Archbishop of Canterbury calls for a ceasefire in Gaza and Israel

Published January 2, 2009

In a statement issued on the eve of the new year, Archbishop of Canterbury Rowan Williams urged all those who have the power to end the spiralling violence in Gaza to do so. “I want to express my grief and sympathy for the innocent lives lost,” he wrote. “People of all faiths in this country will want to join their voices to the statements of the Christian Muslim Forum and the Council of Christians and Jews in urging a return to the ceasefire and efforts to secure a lasting peace.”Archbishop Willliams noted that these events tragically illustrate “the fact that the cycle of mutual threat and retaliation have no lasting effect except to reinforce the misery and insecurity of everyone in the region….

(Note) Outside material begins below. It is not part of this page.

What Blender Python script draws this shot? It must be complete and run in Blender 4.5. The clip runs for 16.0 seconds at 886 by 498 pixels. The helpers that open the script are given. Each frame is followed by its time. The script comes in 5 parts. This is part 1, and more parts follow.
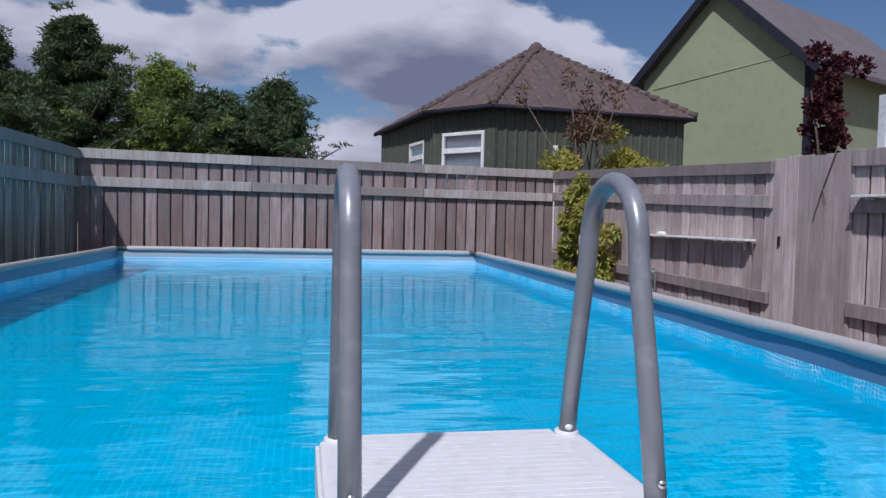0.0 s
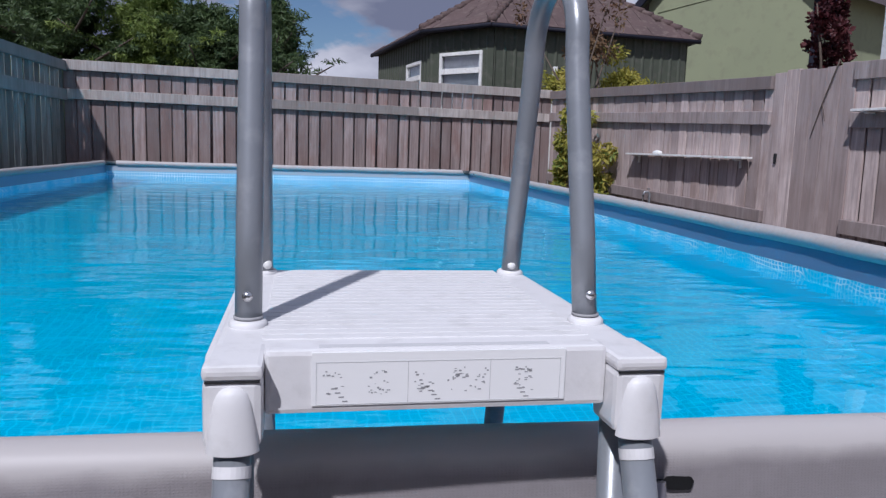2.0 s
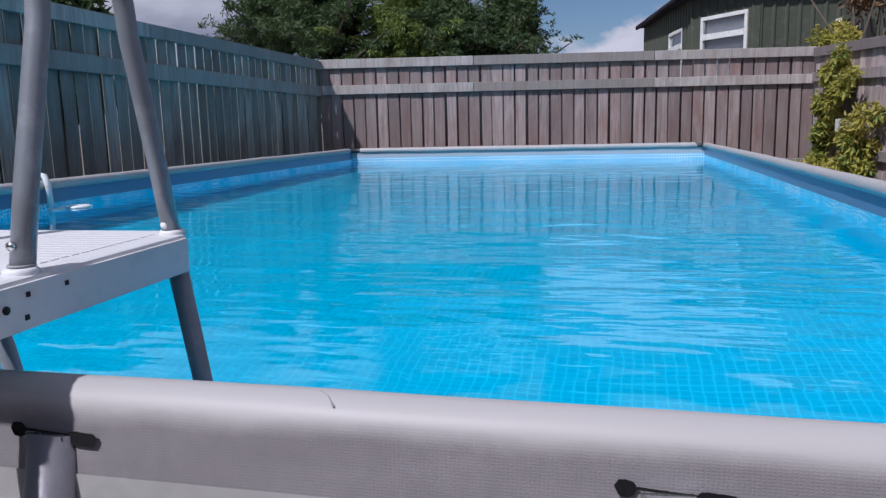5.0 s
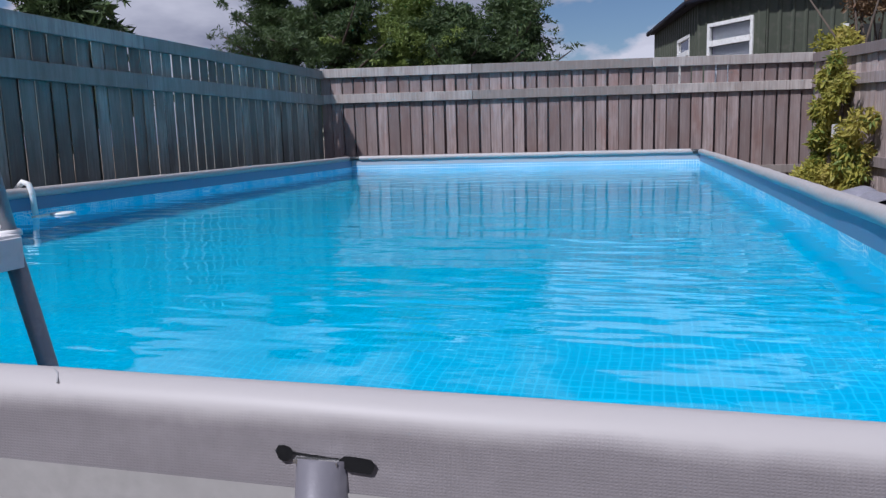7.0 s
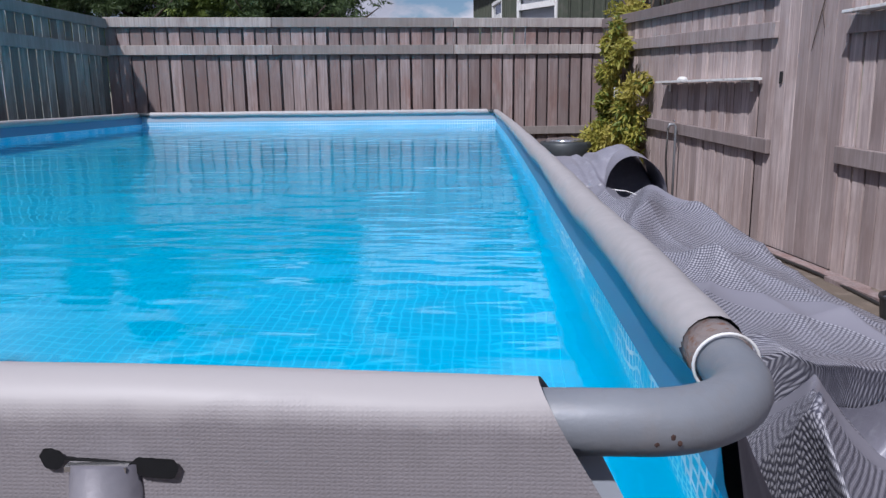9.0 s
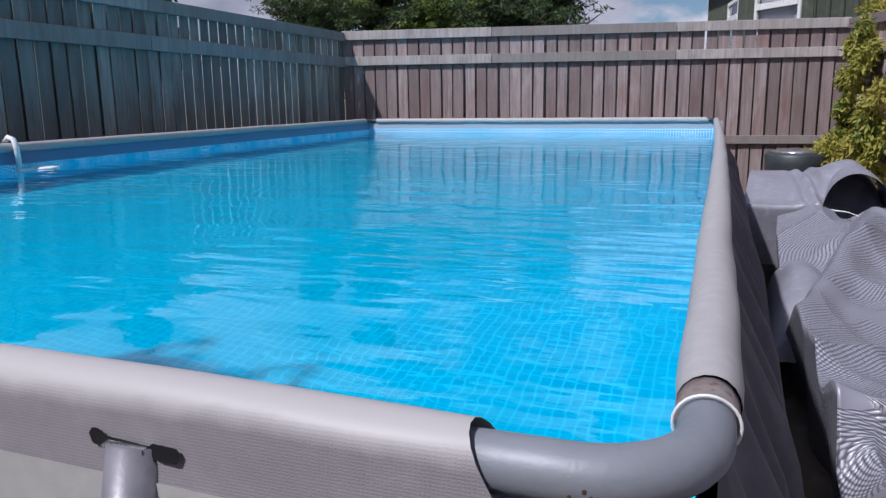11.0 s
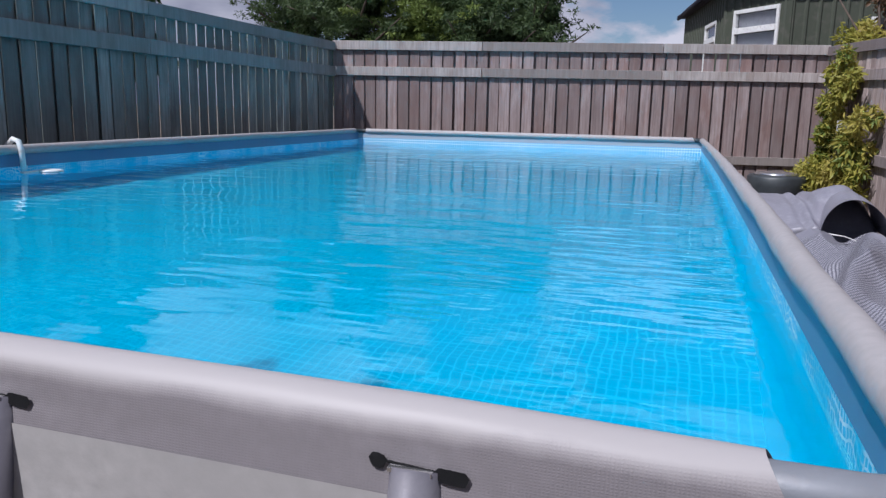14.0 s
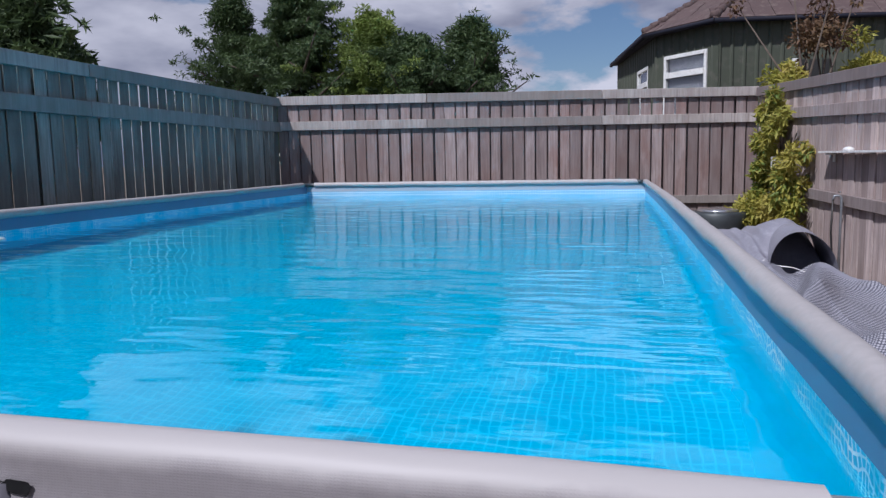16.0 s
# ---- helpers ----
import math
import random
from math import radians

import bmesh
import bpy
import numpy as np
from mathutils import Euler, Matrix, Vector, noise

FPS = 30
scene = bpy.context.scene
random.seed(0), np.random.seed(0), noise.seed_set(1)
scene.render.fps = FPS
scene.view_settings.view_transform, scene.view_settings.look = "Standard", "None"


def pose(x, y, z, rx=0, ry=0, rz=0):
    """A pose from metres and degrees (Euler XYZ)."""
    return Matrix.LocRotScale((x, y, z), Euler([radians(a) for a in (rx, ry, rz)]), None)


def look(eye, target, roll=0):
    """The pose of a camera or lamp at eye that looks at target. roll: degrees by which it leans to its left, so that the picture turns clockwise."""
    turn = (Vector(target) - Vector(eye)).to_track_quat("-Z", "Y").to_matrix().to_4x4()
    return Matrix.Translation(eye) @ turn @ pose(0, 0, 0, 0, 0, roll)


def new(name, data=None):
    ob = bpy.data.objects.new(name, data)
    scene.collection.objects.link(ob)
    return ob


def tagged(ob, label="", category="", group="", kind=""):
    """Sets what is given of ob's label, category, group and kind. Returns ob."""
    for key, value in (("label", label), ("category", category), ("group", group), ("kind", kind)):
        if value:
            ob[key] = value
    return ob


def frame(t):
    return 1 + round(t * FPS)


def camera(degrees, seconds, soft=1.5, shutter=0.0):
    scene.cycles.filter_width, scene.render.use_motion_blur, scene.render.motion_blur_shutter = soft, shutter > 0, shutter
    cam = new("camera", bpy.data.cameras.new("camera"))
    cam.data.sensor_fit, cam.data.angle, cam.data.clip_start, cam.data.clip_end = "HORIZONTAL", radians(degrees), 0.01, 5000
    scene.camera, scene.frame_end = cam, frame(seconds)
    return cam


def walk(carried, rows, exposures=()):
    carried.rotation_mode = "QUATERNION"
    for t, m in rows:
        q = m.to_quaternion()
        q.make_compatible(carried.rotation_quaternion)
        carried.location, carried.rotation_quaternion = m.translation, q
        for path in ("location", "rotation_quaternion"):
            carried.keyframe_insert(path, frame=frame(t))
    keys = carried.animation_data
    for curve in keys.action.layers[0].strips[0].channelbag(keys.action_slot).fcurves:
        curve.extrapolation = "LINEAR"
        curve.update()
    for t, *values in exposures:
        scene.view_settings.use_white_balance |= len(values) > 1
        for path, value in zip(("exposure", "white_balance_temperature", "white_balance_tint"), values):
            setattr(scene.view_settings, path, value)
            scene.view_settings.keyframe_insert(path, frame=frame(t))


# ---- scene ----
cam = camera(61.0, 16.0, 1.35)
PATH = [
    (0, (-2.207, -0.844, 1.799), (-1.885, 1.128, 1.711), 1.3),
    (0.5, (-2.21, -0.856, 1.738), (-1.894, 1.115, 1.61), 1.8),
    (1, (-2.202, -0.848, 1.736), (-1.887, 1.121, 1.581), 2.2),
    (1.5, (-2.171, -0.843, 1.686), (-1.856, 1.119, 1.459), 2.3),
    (2, (-2.094, -0.796, 1.638), (-1.77, 1.159, 1.366), 1.9),
    (2.5, (-1.956, -0.707, 1.593), (-1.602, 1.24, 1.301), 1.8),
    (3, (-1.781, -0.633, 1.585), (-1.349, 1.294, 1.269), 0.4),
    (3.5, (-1.609, -0.632, 1.584), (-1.506, 1.338, 1.255), -0.6),
    (4, (-1.444, -0.694, 1.601), (-1.768, 1.252, 1.267), -2.0),
    (6.5, (-0.753, -0.723, 1.599), (-1.251, 1.19, 1.294), -1.4),
    (7, (-0.717, -0.722, 1.59), (-1.229, 1.187, 1.288), -1.7),
    (7.5, (-0.606, -0.734, 1.58), (-0.927, 1.216, 1.27), -1.0),
    (8, (-0.474, -0.756, 1.572), (-0.654, 1.202, 1.208), -0.4),
    (8.5, (-0.305, -0.647, 1.535), (-0.389, 1.314, 1.151), -0.4),
    (9, (-0.162, -0.564, 1.535), (-0.27, 1.391, 1.126), -0.7),
    (9.5, (-0.041, -0.546, 1.532), (-0.477, 1.362, 1.122), -1.4),
    (10, (0.151, -0.523, 1.551), (-0.543, 1.307, 1.144), -1.4),
    (12.5, (-0.126, -0.695, 1.611), (-0.749, 1.168, 1.233), 0.9),
    (13, (-0.158, -0.702, 1.621), (-0.759, 1.168, 1.244), 1.1),
    (13.5, (-0.185, -0.704, 1.612), (-0.778, 1.17, 1.241), 1.2),
    (14, (-0.215, -0.731, 1.628), (-0.806, 1.144, 1.259), 1.1),
    (14.5, (-0.236, -0.728, 1.634), (-0.807, 1.153, 1.267), -0.7),
    (15, (-0.279, -0.732, 1.631), (-0.805, 1.175, 1.337), -1.3),
    (15.5, (-0.306, -0.732, 1.626), (-0.788, 1.191, 1.364), -1.2),
    (16, (-0.311, -0.737, 1.626), (-0.771, 1.195, 1.387), -1.1),
]
walk(cam, [(t, look(eye, target, roll)) for t, eye, target, roll in PATH], [(0, -0.25, 5650, 16), (3.5, -0.20, 5720, 16), (6.5, -0.13, 5720, 16), (8.5, -0.09, 5780, 16), (14.0, -0.09, 5780, 16), (16, -0.12, 5720, 16)])

# ---- world, sun, exposure ----
SUN_WAY = Vector((0.42, 0.70, -1.0)).normalized()
sun = new("sun", bpy.data.lights.new("sun", "SUN"))
sun.data.energy, sun.data.angle, sun.data.color = 4.3, radians(1.4), (1.0, 0.95, 0.88)
sun.matrix_world = look((0, 0, 30), Vector((0, 0, 30)) + SUN_WAY)

world = bpy.data.worlds.new("world")
scene.world = world
world.use_nodes = True
wn, wl = world.node_tree.nodes, world.node_tree.links
wn.clear()


def wnode(kind, **vals):
    n = wn.new(kind)
    for k, v in vals.items():
        n.inputs[k].default_value = v
    return n


sky = wn.new("ShaderNodeTexSky")
sky.sky_type, sky.sun_disc = "NISHITA", False
sky.sun_elevation = math.asin(-SUN_WAY.z)
sky.sun_rotation = math.atan2(-SUN_WAY.x, -SUN_WAY.y)
sky.air_density, sky.dust_density, sky.ozone_density = 1.0, 0.1, 4.0
sky_bg = wnode("ShaderNodeBackground", Strength=0.063)
wl.new(sky.outputs[0], sky_bg.inputs["Color"])
tc = wn.new("ShaderNodeTexCoord")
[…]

Those raising the stakes through the continuation of indiscriminate violence seem to have forgotten nothing and learned nothing. It must surely be clear that, whilst peace will not wipe out the memory of all past wrongs, it is the only basis for the future flourishing of both the Israeli and Palestinian peoples.”He added that “urgent humanitarian needs have arisen through the attacks on Gaza and Israel and they demand a generous response to local appeals for support, such as that issued by the Anglican diocese of Jerusalem for its hospital in Gaza. But this humanitarian response, both local and international, needs to be matched by redoubled efforts in the political sphere.” Archbishop Williams’ statement suggested that the outgoing and incoming presidents of the United States might work together to help achieve a truce in the conflict. “The Anglican Communion worldwide stands alongside other religious communities and humanitarian organizations in its commitment to supporting any such initiative. Without such a sign of hope, the future for the Holy Land and the whole region is one of more fear, innocent suffering and destruction.”There was no sign that such calls for a return to a ceasefire were heard on the first day of the new year. The Globe and Mail reported that Israeli warplanes carried out 60 sorties against Hamas targets on Jan. 1, hitting Gaza’s parliamentary buildings, other government structures, a mosque, the homes of a dozen alleged Hamas operatives as well a number of the tunnels to Egypt that have served to bring in supplies and weapons. The death toll among Gazans was reported to have risen to more than 400 with 2,000 injured. Four Israelis have died in rocket attacks and dozens have been injured since Israel launched its attacks on Dec. 27.